As cryptocurrency continues to gain legitimacy in global marketplaces, it becomes increasingly important to understand how the Bitcoin price AUD compares to other conversion options. While predominantly affected by shifts in the United States’ market, cryptocurrencies like Bitcoin have a global presence, which means that they can feel the impact of macroeconomic change on both a local and international scale.
Currency Divergence
A primary consideration for Australians trading Bitcoin is currency divergence. Most of the cryptocurrency market is quoted in USD, and U.S. sources provide the vast majority of real-time crypto news updates. When investors focus their perspective locally, they could misinterpret the market direction reported by these prominent news sources.
How Currency Conversion Affects Bitcoin Trades
The exchange rate between the USD and the AUD has its own measure of volatility. Investors who think in AUD but trade in USD exchanges, which tend to have better rates, may unintentionally misread market signals because currency shifts can mask Bitcoin’s actual performance. For instance, it may appear as though Bitcoin is dropping when, in actuality, the USD or the AUD is falling relative to the other. For this reason, many investors choose to focus entirely on the USD to avoid confusion regarding exchange rates.
That said, the need to exchange AUD for USD at any point introduces new tensions when the conversion rate fluctuates. Australian traders have to exchange currency at some point, regardless of whether they operate in USD trading spaces or AUD ones. Whenever a national currency moves—as both the USD and AUD have in recent weeks—it creates issues for trading in markets such as crypto.
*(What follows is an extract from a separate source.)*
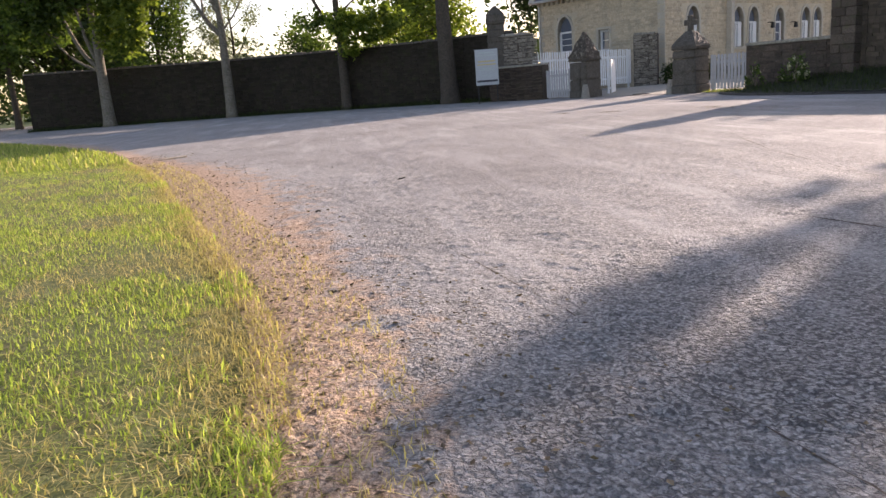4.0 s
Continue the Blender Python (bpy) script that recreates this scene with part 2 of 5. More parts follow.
M = dict(
    asphalt=asphalt_mat(), grit=edge_mat(),
    turf=mat("green_turf_soil", (0.075, 0.09, 0.03), (0.18, 0.19, 0.065), 1.2, 26.0, 0.95, 0.6, 0.03, third=(0.16, 0.13, 0.06)),
    # Bank soil is darker than turf: the wall's shade is in its colour.
    bank=mat("shade_darkened_bank_soil", (0.014, 0.016, 0.007), (0.038, 0.038, 0.018), 1.2, 20.0, 0.95, 0.6, 0.03),
    # Lit copy of the rubble: sun is worked into the paler grey.
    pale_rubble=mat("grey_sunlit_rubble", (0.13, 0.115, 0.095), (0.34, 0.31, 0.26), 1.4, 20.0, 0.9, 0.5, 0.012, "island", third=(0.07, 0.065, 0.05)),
    field=mat("rough_pasture", (0.05, 0.08, 0.02), (0.12, 0.15, 0.04), 0.3, 9.0, 0.95, 0.4, 0.05),
    gravel=mat("pale_gravel", (0.22, 0.2, 0.16), (0.42, 0.38, 0.31), 0.7, 45.0, 0.92, 0.6, 0.015),
    mortar=mat("dark_mortar", (0.045, 0.035, 0.028), (0.12, 0.095, 0.075), 1.5, 30.0, 0.95, 0.5, 0.02),
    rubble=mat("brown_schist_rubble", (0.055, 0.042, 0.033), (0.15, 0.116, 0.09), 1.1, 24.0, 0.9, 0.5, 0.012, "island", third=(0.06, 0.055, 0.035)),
    # Mossy rubble, darkened further by tree shade put into the colour.
    dark_rubble=mat("mossy_shade_dark_rubble", (0.014, 0.0115, 0.008), (0.05, 0.04, 0.029), 1.1, 22.0, 0.95, 0.5, 0.012, "island", third=(0.03, 0.034, 0.014)),
    # Brown rubble again, with the low wall's shade put into the colour.
    shade_rubble=mat("shade_brown_rubble", (0.028, 0.02, 0.015), (0.085, 0.063, 0.048), 1.1, 24.0, 0.9, 0.5, 0.012, "island", third=(0.04, 0.035, 0.02)),
    rubble_piece=mat("brown_schist_stone", (0.055, 0.043, 0.034), (0.15, 0.118, 0.092), 1.1, 24.0, 0.9, 0.5, 0.012, "object", third=(0.075, 0.075, 0.04)),
    top_stone=mat("pale_lichened_rubble", (0.085, 0.072, 0.058), (0.26, 0.235, 0.19), 2.0, 18.0, 0.9, 0.6, 0.015, "island", third=(0.3, 0.28, 0.22)),
    cap=mat("lichened_capstone", (0.13, 0.12, 0.1), (0.42, 0.4, 0.34), 2.5, 16.0, 0.9, 0.5, 0.015, "island"),
    granite=mat("weathered_granite", (0.045, 0.039, 0.032), (0.16, 0.14, 0.114), 2.2, 22.0, 0.88, 0.55, 0.015, third=(0.05, 0.045, 0.035)),
    lichen_granite=mat("lichened_dark_granite", (0.04, 0.034, 0.028), (0.15, 0.125, 0.1), 2.6, 14.0, 0.92, 0.8, 0.03, "object", third=(0.34, 0.31, 0.24), spread=0.7),
    guard=mat("pale_worn_granite", (0.16, 0.145, 0.12), (0.36, 0.33, 0.28), 3.0, 20.0, 0.9, 0.6, 0.015),
    kerb=mat("dark_kerbstone", (0.035, 0.032, 0.028), (0.1, 0.09, 0.08), 1.2, 26.0, 0.9, 0.4, 0.01),
    chapel=mat("ochre_limestone_block", (0.44, 0.35, 0.235), (0.66, 0.56, 0.42), 0.5, 9.0, 0.9, 0.35, 0.012, "island", third=(0.34, 0.29, 0.22), spread=0.5),
    chapel_joint=mat("ochre_lime_mortar", (0.46, 0.39, 0.28), (0.62, 0.54, 0.41), 0.8, 20.0, 0.95, 0.3, 0.01),
    dressed=mat("grey_dressed_stone", (0.42, 0.37, 0.29), (0.58, 0.53, 0.44), 1.2, 18.0, 0.88, 0.3, 0.01),
    slate=mat("blue_grey_slate", (0.075, 0.082, 0.1), (0.15, 0.16, 0.185), 0.5, 12.0, 0.34, 0.3, 0.006, "island", spec=0.7, spread=0.4),
    zinc=mat("zinc_gutter", (0.42, 0.42, 0.42), (0.62, 0.62, 0.6), 2.0, 20.0, 0.45, 0.1, 0.004, metal=0.4),
    white=mat("white_paint", (0.7, 0.7, 0.68), (0.84, 0.84, 0.82), 2.0, 30.0, 0.6, 0.1, 0.003, stain=0.12),
    # Weathered white gate paint, greyed further by shade put into the colour.
    grey_paint=mat("weathered_shade_grey_paint", (0.3, 0.29, 0.29), (0.5, 0.49, 0.48), 2.0, 24.0, 0.7, 0.15, 0.004, stain=0.3),
    # Pane tint lightened to blue-grey to paint in reflected sky.
    glass=glass_mat("sky_tinted_glass", (0.13, 0.15, 0.19)),
    # Pale blue fill for the far panes; sky reflection is in the colour.
    sky_pane=mat("sky_bright_pane", (0.55, 0.58, 0.62), (0.72, 0.74, 0.78), 3.0, 9.0, 0.8, 0.0),
    iron=mat("black_iron", (0.015, 0.015, 0.016), (0.05, 0.05, 0.05), 3.0, 40.0, 0.6, 0.2, 0.003),
    bark=mat("grey_brown_bark", (0.032, 0.026, 0.02), (0.12, 0.097, 0.075), 1.6, 15.0, 0.95, 0.9, 0.04, third=(0.055, 0.05, 0.034)),
    ivy_bark=mat("pale_lichened_bark", (0.085, 0.072, 0.055), (0.27, 0.24, 0.19), 1.4, 13.0, 0.95, 0.9, 0.04, third=(0.1, 0.1, 0.055)),
    pole=mat("silvered_pole_wood", (0.07, 0.058, 0.046), (0.17, 0.148, 0.12), 1.0, 22.0, 0.85, 0.4, 0.008),
    # Distance haze is mixed into the manor's stone and slate colours.
    manor=mat("haze_paled_granite", (0.36, 0.35, 0.34), (0.46, 0.45, 0.44), 0.15, 2.0, 0.9, 0.2, 0.05),
    manor_roof=mat("haze_paled_slate", (0.18, 0.195, 0.23), (0.26, 0.275, 0.31), 0.15, 1.6, 0.6, 0.1, 0.05),
    board=mat("off_white_sign_panel", (0.36, 0.38, 0.39), (0.45, 0.47, 0.48), 1.5, 12.0, 0.5, 0.05, 0.002, stain=0.1),
    ink=mat("dark_sign_ink", (0.03, 0.03, 0.035), (0.06, 0.06, 0.07), 2.0, 20.0, 0.5, 0.0),
    print=mat("grey_green_sign_print", (0.4, 0.46, 0.44), (0.5, 0.55, 0.53), 2.0, 20.0, 0.5, 0.0),
    amber=mat("ochre_sign_print", (0.5, 0.4, 0.2), (0.58, 0.48, 0.28), 2.0, 20.0, 0.5, 0.0),
    box=mat("pale_grey_cabinet_paint", (0.17, 0.195, 0.175), (0.25, 0.28, 0.255), 1.5, 20.0, 0.6, 0.1, 0.004),
    rock=mat("dark_weathered_rock", (0.018, 0.02, 0.023), (0.075, 0.078, 0.09), 5.0, 34.0, 0.85, 0.7, 0.015),
    dead_wood=mat("bleached_dead_wood", (0.3, 0.25, 0.19), (0.52, 0.46, 0.37), 6.0, 60.0, 0.9, 0.3, 0.003),
    wood=mat("dead_stick_bark", (0.14, 0.1, 0.07), (0.34, 0.28, 0.21), 6.0, 60.0, 0.9, 0.3, 0.003),
    grass=leaf_mat("meadow_grass_blade", (0.06, 0.115, 0.026), (0.22, 0.33, 0.08), 0.54, (0.42, 0.36, 0.17), (1.2, 1.27, 0.65), 0.012),
    short_grass=leaf_mat("dry_short_grass_blade", (0.17, 0.22, 0.055), (0.36, 0.4, 0.115), 0.5, (0.58, 0.48, 0.25)),
    mown=leaf_mat("mown_grass_blade", (0.17, 0.24, 0.05), (0.44, 0.52, 0.13), 0.52, (0.62, 0.52, 0.25)),
    # Grass below the walls, with their shade mixed into the blade colour.
    shade_grass=leaf_mat("shade_darkened_bank_blade", (0.018, 0.027, 0.008), (0.046, 0.064, 0.018), 0.4),
    spike=leaf_mat("dark_seed_spike", (0.025, 0.022, 0.016), (0.075, 0.065, 0.045), 0.2),
    straw=leaf_mat("pale_seed_head", (0.3, 0.29, 0.21), (0.54, 0.52, 0.41), 0.4, None, (1.0, 1.0, 0.8)),
    leaf=leaf_mat("oak_leaf", (0.025, 0.047, 0.011), (0.1, 0.15, 0.033), 0.55),
    # Lighter leaf; its colour also paints the sun-bright parts of roadside crowns.
    leaf_light=leaf_mat("fresh_sunlit_leaf", (0.07, 0.11, 0.02), (0.19, 0.24, 0.045), 0.55),
    leaf_dark=leaf_mat("dark_wood_leaf", (0.018, 0.03, 0.01), (0.05, 0.07, 0.022), 0.35),
    hedge=leaf_mat("brown_green_hedge_leaf", (0.05, 0.045, 0.025), (0.12, 0.11, 0.05), 0.35),
    straw_blade=leaf_mat("dry_straw_blade", (0.3, 0.25, 0.1), (0.55, 0.46, 0.22), 0.4),
    dead_blade=leaf_mat("dead_grass_blade", (0.22, 0.19, 0.09), (0.5, 0.44, 0.25), 0.35),
    brown_blade=leaf_mat("withered_brown_blade", (0.18, 0.08, 0.025), (0.45, 0.24, 0.09), 0.45),
    litter=leaf_mat("dry_brown_litter", (0.06, 0.045, 0.03), (0.22, 0.17, 0.11), 0.2),
    # Far foliage, greyed and lightened so the colour itself holds the haze.
    hazy_leaf=leaf_mat("haze_paled_far_leaf", (0.1, 0.12, 0.07), (0.2, 0.22, 0.14), 0.4),
    petal=leaf_mat("cream_petal", (0.6, 0.56, 0.42), (0.75, 0.72, 0.58), 0.5),
)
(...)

Macroeconomic Impact on AUD to BTC
Given that the AUD has proven vulnerable to recent global trade tensions, but has begun to recover, crypto bulls are hopeful about the Bitcoin price AUD. Although the AUD to USD rate dropped to 0.5930 last month, it has recovered to 0.64 as of writing.
“The Australian dollar (AUD)... is offering hope to crypto bulls,” Omkar Godbole wrote for CoinDesk. “When trade tensions escalate, currencies of nations involved in the tussle typically react quickly due to expected changes in trade balances, economic conditions, and interest rate expectations. The AUD is one such currency… “So, the sharp recovery in the AUD could be a sign of tariffs-led sell-off reaching climax.”
Why Perspective Matters in BTC Pricing
Indeed, Bitcoin has recovered since the article was published, rising from a recent low of almost AU$122,300 to a high of nearly AU$147,300 as of the time of writing. Certainly, it is also worth considering the perspective of U.S. investors, who view the current price of Bitcoin as sitting around USD 94,300 as of the time of writing. While the AUD market may be discussing the price of Bitcoin’s approach to AUD 150,000, the USD market is seeing the $100,000 barrier.
“If Bitcoin decisively breaks above the $96,500 resistance with strong volume confirmation,” Jamie Redman wrote for Bitcoin.com News, “the bullish momentum is likely to accelerate, targeting the $98,000 to $100,000 range. The firm support of all major moving averages and the positive signals from key momentum indicators favor the continuation of the uptrend.”
Real-Time Shifts on a Global Scale
For Australian investors, observing the Bitcoin price from both AUD and USD can provide a more comprehensive understanding of market direction. While USD-based markets provide more conclusive trade signals due to higher liquidity and broader global usage, exposure to domestic currency trends and macroeconomic dynamics is crucial. The relationship between exchange rates and cryptocurrency prices is such that sole reliance on the perspective of one currency could lead to misinterpretation. A hybrid model, which monitors real-time global data while responding to local fluctuations, offers the most balanced strategy for addressing the shifting cryptocurrency environment.